The third death was very personal and happened at a time when I had already left the corporate world and was spending my full time focusing on me. I met June in 2014, at the Joule Hotel lobby while she was sipping a dirty martini in honor of a celebration of life for one of her close friends, alone. I went over and a 2 year friendship began. She became part of my life family and a mirror to my future. I thought I had years of time with her but I always made sure to make time for her or meet her if she could. June was 82 when I met her and a firecracker. In some ways, I think she was busier than me! When I was with her, I felt happy and fulfilled that I could learn from her and move forward in owning myself and my journey the way I want it and not based on what the path should be. She passes away February 1, 2016 at the age of 84 because of a fall. I will never forget the day, as its my dad’s birthday. June had also been a very accomplished lady during her time but I knew her as a friend and the relationship we cultivated.
We know that life at the end of the day is about a legacy we leave and the legacy is left through relationships. As a whole, even the most successful people are remembered by their relationships with those around them. I am still a very ambitious individual. These deaths were a piece of my self-awareness journey as I continued to focus on how I could make an impact on people and feel fulfilled with the work I was doing. The journey of owning who I was – personality, thought process, lifestyle – took almost 6 years. It is not an overnight journey and in many ways harder to do alone. I had the support of a life family that didn’t judge me and gave me a safe space to evolve. This is what I now provide to others.
I enjoyed the corporate world while I was in it. However, at some point the box wasn’t big enough for my thoughts and ideas. So today, I focus my energy on impacting individuals and continuing to build relationships doing what I do best. Connecting and making people see their own paths. The focus can sometimes make me be away from my “family” but it is a part of what drives me and is accepted by those in my life.

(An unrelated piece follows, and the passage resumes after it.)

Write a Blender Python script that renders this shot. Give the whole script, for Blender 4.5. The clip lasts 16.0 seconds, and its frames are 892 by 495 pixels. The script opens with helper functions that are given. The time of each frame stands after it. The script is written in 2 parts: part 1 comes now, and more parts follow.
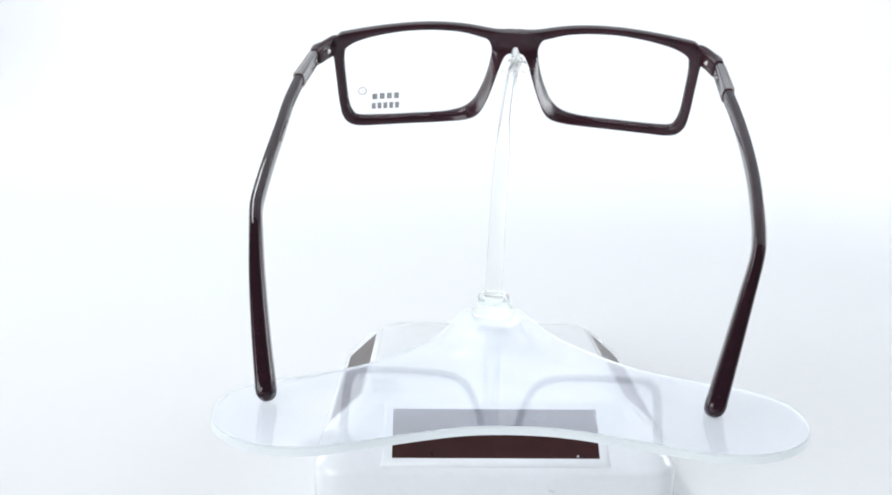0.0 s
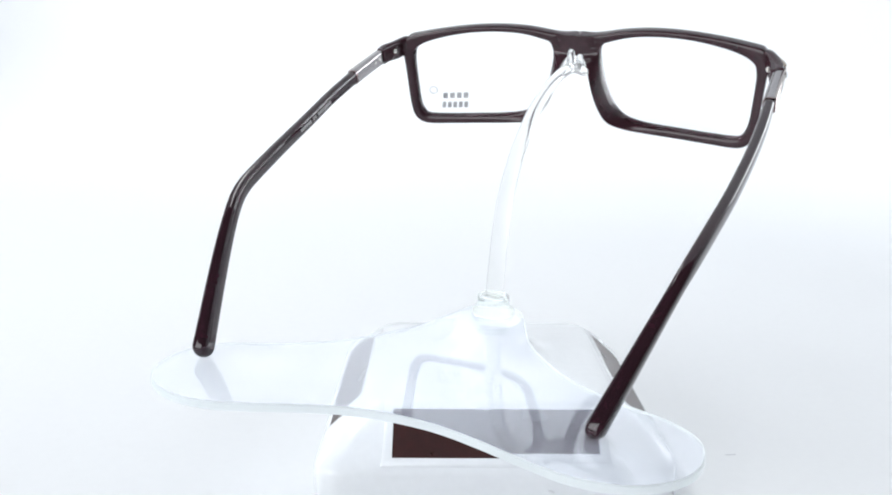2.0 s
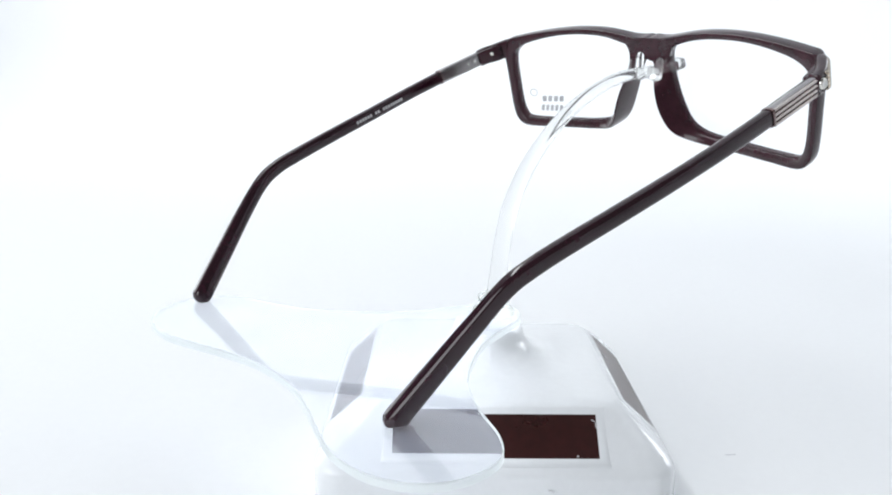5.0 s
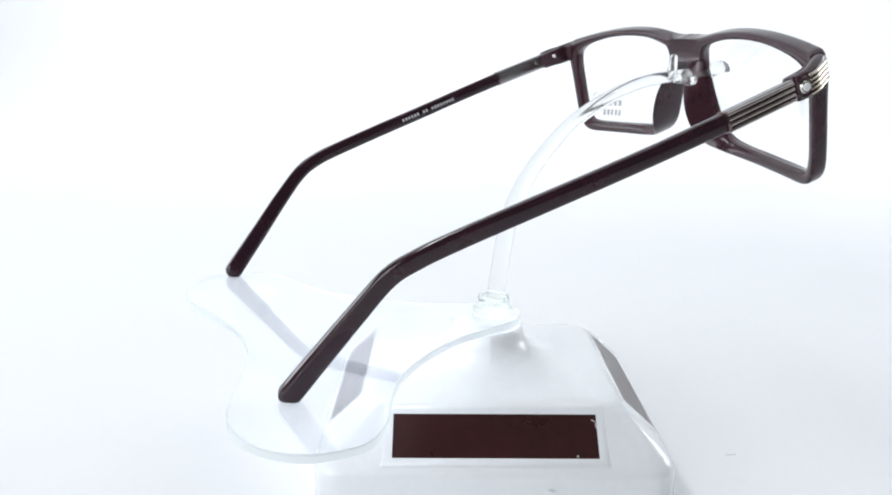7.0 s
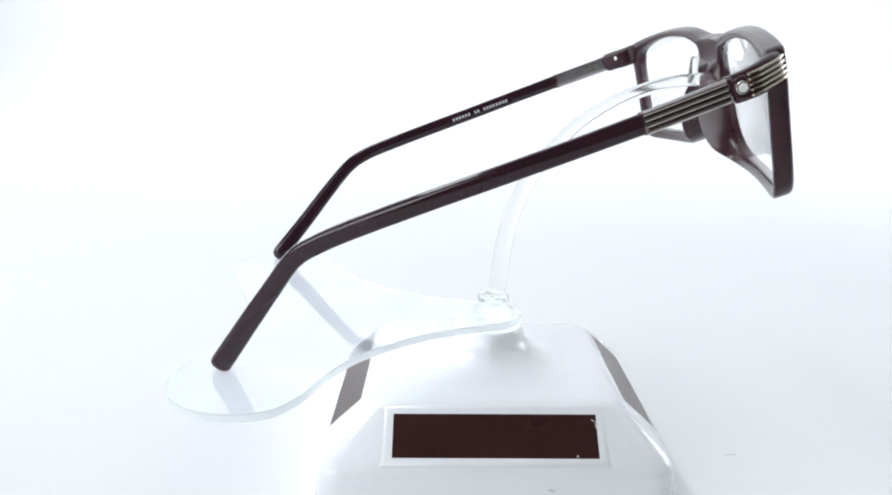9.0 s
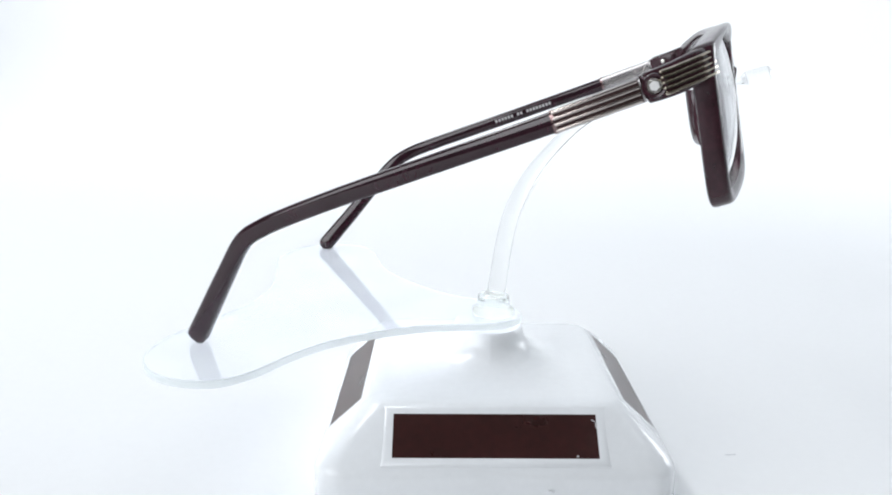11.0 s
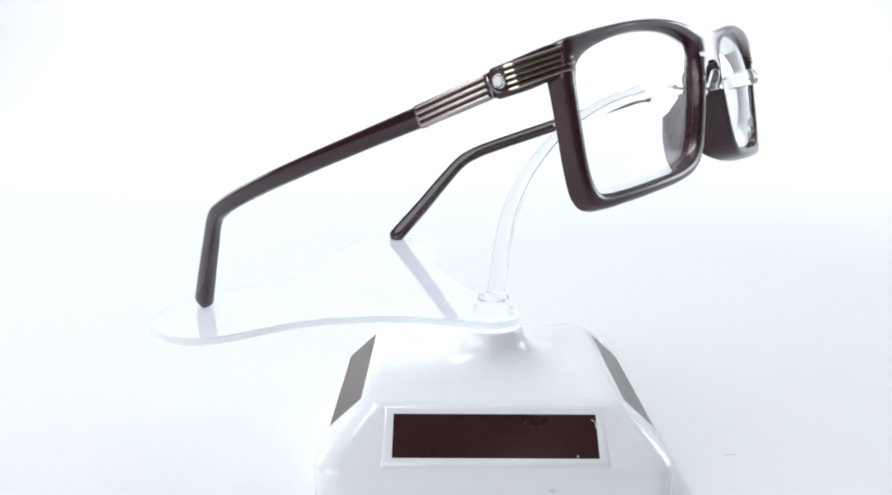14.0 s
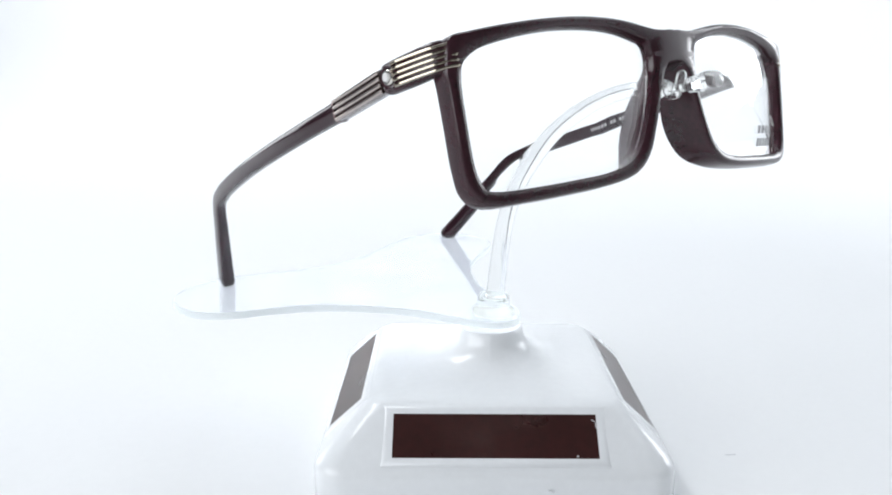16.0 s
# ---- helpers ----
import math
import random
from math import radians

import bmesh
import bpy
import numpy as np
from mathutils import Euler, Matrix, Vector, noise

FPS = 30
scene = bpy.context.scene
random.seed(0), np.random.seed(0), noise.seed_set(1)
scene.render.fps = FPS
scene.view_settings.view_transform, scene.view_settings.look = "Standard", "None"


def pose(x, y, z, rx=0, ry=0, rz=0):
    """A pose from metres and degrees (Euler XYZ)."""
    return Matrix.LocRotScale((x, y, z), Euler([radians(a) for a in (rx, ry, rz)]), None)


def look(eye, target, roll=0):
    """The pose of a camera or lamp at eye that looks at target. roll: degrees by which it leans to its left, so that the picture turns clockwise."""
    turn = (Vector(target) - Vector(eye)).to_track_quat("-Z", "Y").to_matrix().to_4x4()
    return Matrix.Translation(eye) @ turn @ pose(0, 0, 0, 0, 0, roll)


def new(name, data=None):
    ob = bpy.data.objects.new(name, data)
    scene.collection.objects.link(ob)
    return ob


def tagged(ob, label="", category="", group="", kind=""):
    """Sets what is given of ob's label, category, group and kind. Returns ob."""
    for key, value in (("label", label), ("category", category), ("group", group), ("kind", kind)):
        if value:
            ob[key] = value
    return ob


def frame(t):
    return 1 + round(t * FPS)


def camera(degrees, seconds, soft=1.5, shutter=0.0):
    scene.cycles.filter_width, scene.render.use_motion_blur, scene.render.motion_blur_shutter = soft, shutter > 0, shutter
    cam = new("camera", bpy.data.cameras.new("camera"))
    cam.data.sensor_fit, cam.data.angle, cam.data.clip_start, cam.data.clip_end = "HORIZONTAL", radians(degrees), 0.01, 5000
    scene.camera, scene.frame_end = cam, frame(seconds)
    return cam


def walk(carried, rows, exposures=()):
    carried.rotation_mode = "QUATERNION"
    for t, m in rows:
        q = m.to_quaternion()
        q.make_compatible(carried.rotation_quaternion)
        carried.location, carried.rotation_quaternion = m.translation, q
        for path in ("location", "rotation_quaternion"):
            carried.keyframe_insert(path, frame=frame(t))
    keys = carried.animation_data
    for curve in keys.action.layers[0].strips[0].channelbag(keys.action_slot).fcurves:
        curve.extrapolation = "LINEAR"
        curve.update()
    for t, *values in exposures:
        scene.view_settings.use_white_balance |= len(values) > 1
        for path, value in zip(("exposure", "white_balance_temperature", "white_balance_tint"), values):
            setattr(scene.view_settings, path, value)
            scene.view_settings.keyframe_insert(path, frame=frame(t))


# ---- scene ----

MM = 0.001

# ---- camera: on a tripod, still ----
cam = camera(56.45, 16.0, soft=1.9)
EYE = pose(-0.00108, -0.23143, 0.11526, 76.354, -1.306, 3.415)
walk(cam, [(0.0, EYE), (16.0, EYE)])

# ---- light: a white photo tent with lamps above and beside it ----
world = bpy.data.worlds.new("room_light")
world.use_nodes = True
scene.world = world
world.node_tree.nodes["Background"].inputs["Color"].default_value = (0.93, 0.96, 1.0, 1)
world.node_tree.nodes["Background"].inputs["Strength"].default_value = 0.17
scene.view_settings.exposure = 0.0


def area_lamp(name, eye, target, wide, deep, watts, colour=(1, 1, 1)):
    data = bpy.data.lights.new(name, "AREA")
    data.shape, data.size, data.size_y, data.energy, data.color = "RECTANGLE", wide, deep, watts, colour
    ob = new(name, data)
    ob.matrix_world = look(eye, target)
    return tagged(ob, "unseen white strip lamp set to light the tent", "lamp", "tent lamps")


# none of these is seen; set to match highlights and floor brightness
area_lamp("strip_lamp", (-0.30, 0.12, 0.57), (-0.20, 0.12, 0.02), 0.50, 0.08, 1.25, (0.955, 0.98, 1.0))
# added fill for the floor's right side
area_lamp("strip_lamp", (0.40, 0.06, 0.57), (0.14, 0.06, 0.02), 0.46, 0.10, 0.18, (0.93, 0.965, 1.0))
area_lamp("strip_lamp", (-0.95, 0.50, 0.20), (0.0, -0.05, 0.07), 0.40, 0.30, 1.5, (0.93, 0.965, 1.0))
area_lamp("strip_lamp", (0.94, 0.42, 0.34), (0.05, 0.0, 0.11), 0.72, 0.34, 4.8, (0.93, 0.96, 1.0))
# added to whiten the backdrop and what the plate mirrors of it
area_lamp("strip_lamp", (-0.28, 0.60, 0.60), (-0.28, 1.00, 0.36), 1.30, 0.16, 2.5, (0.955, 0.98, 1.0))
# added, unseen: placed from metal reflections, raised to fill the housing's front
tagged(area_lamp("rear_soft_light", (-0.72, -0.78, 0.36), (0.0, 0.0, 0.06), 0.95, 0.55, 7.4, (0.935, 0.965, 1.0)), "unseen soft light added behind the camera", "window light")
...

Over the years, I have had the consistent, honest conversations on who I am and how I want to live my life. It allows the people in my life to manage their expectations on what support I can provide to their lives. At this point, death is no longer something that will shake my world as I make sure that I have good relations and spend time with those that matter to me. It will always be shocking when you see young deaths of good people and the definition of young is changing everyday as we live longer.
How has death affected your view of your personal life and professional career?